Il primo prototipo di questa unità pneumatica è stata realizzata per Pip da un meccanico di escavatori, il quale era già familiare con questo tipo di pistoni ad aria essendo comunemente usati nelle macchine da cantiere. Per calibrarla, l’unità è stata montata su uno dei due gruppi di una Faema President aggiustando l’erogazione dell’aria fino ad ottenere un risultato equivalente a quello dato dal sistema originale a leva situato accanto.
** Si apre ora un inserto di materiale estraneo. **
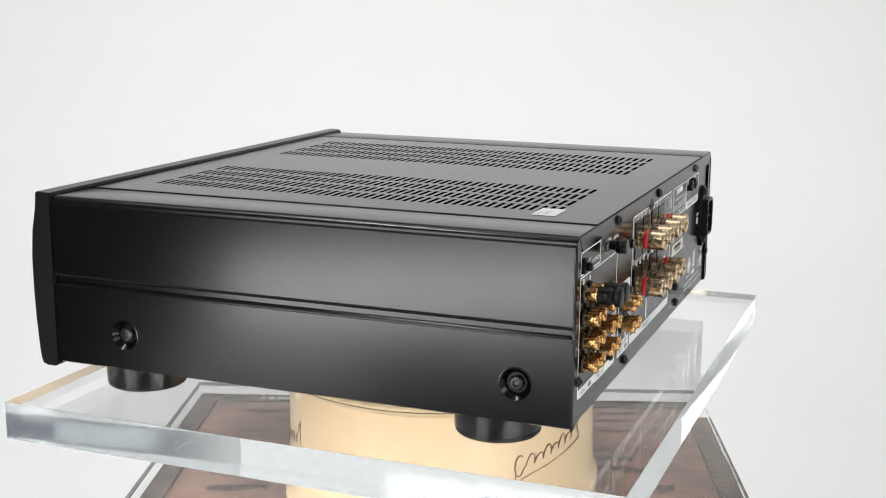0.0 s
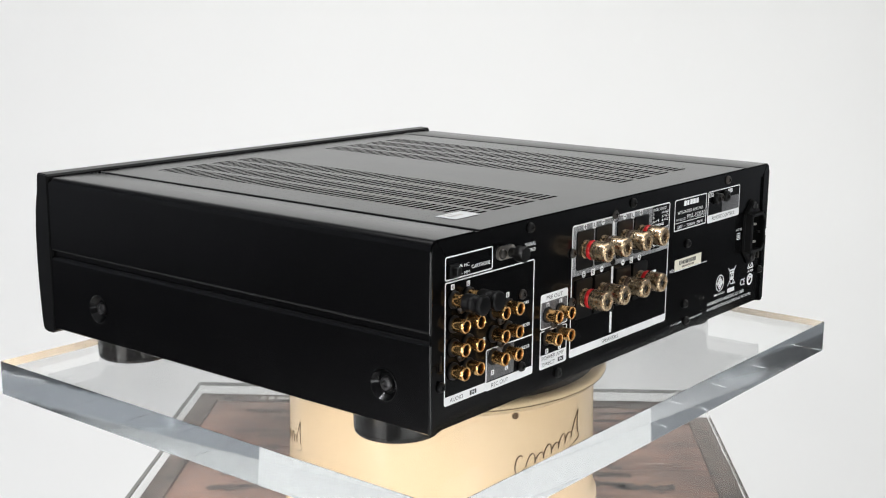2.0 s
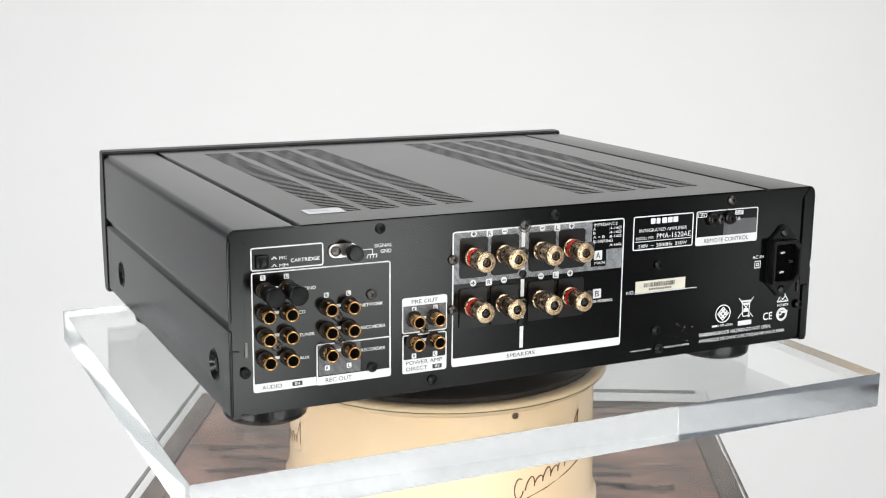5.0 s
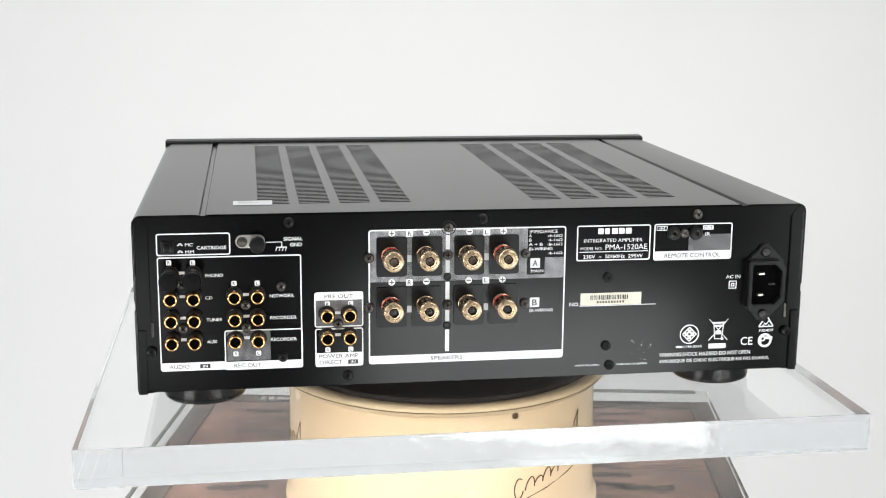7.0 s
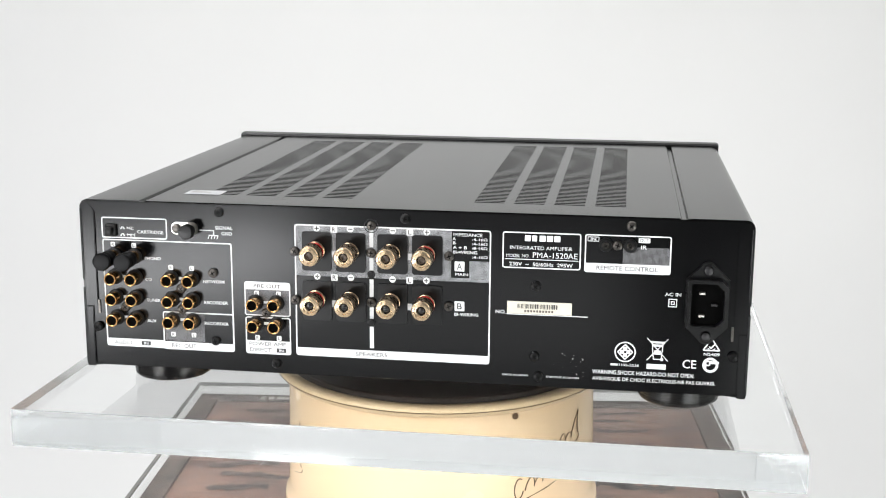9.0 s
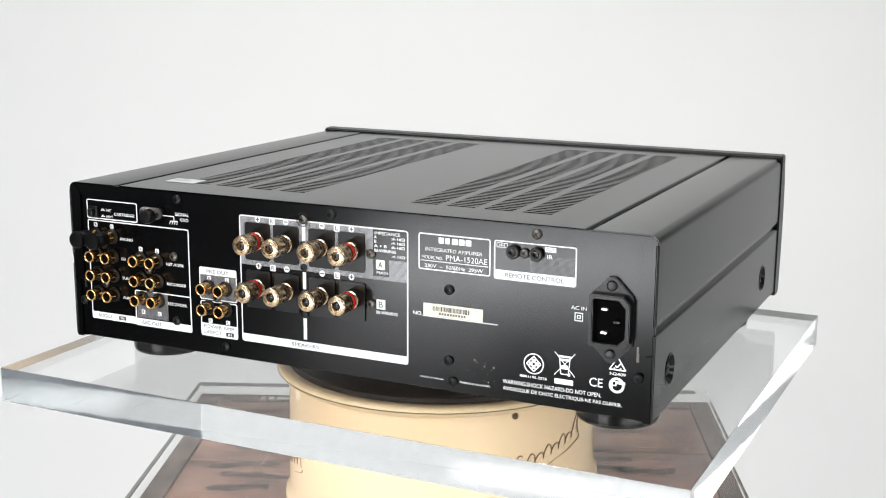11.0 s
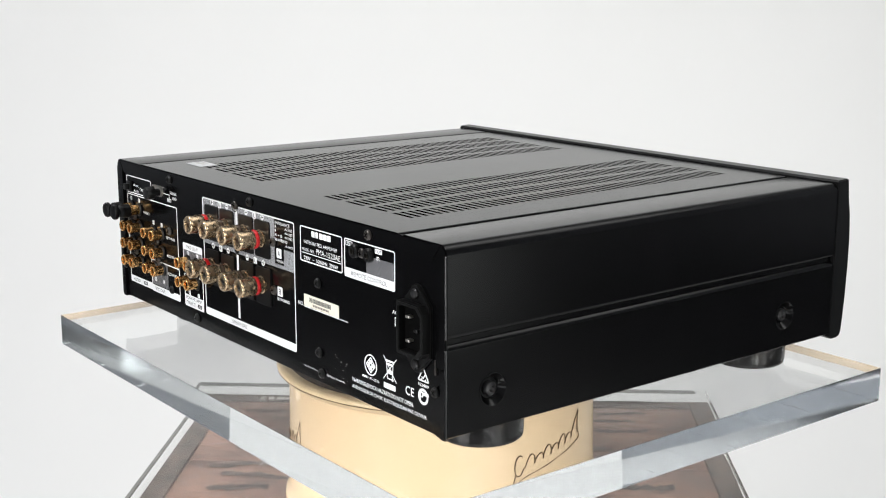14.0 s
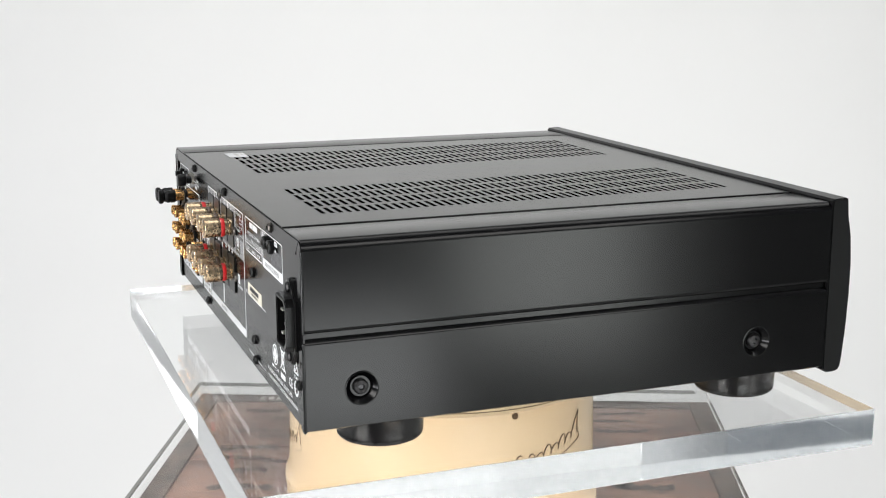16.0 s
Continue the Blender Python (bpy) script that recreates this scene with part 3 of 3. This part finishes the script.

Per praticità e velocità nell’utilizzo, il compressore viene attivato da una levetta posta dove in precedenza vi era collegato il meccanismo a leva ma è anche stata realizzata una versione che può essere installata all’interno dell’involucro in alluminio e attivata dalla leva originali del modello President. Inoltre è interessante notare che trattandosi di un’unità montata esternamente al gruppo erogatore vero e proprio, la macchina può essere ripristinata allo stato originale in qualsiasi momento.
Unità pneumatica installata all'interno del corpo in alluminio e attivata dalla leva originale
La storia narra che l’idea del primo sistema a leva sia venuta in mente ad Achille Gaggia osservando il motore di una Jeep dell’esercito americano e partendo da tale ispirazione, creò un gruppo erogatore con pistone in grado di attuare sufficiente pressione da dare vita all’espresso come lo conosciamo oggi. Chissà se quest’altra idea proveniente dagli escavatori possa di fatto rappresentare l’evoluzione o addirittura essere la prossima rivoluzione in questo settore. Sarà di nuovo un veicolo ad illuminare le menti dei più visionari estimatori del caffè?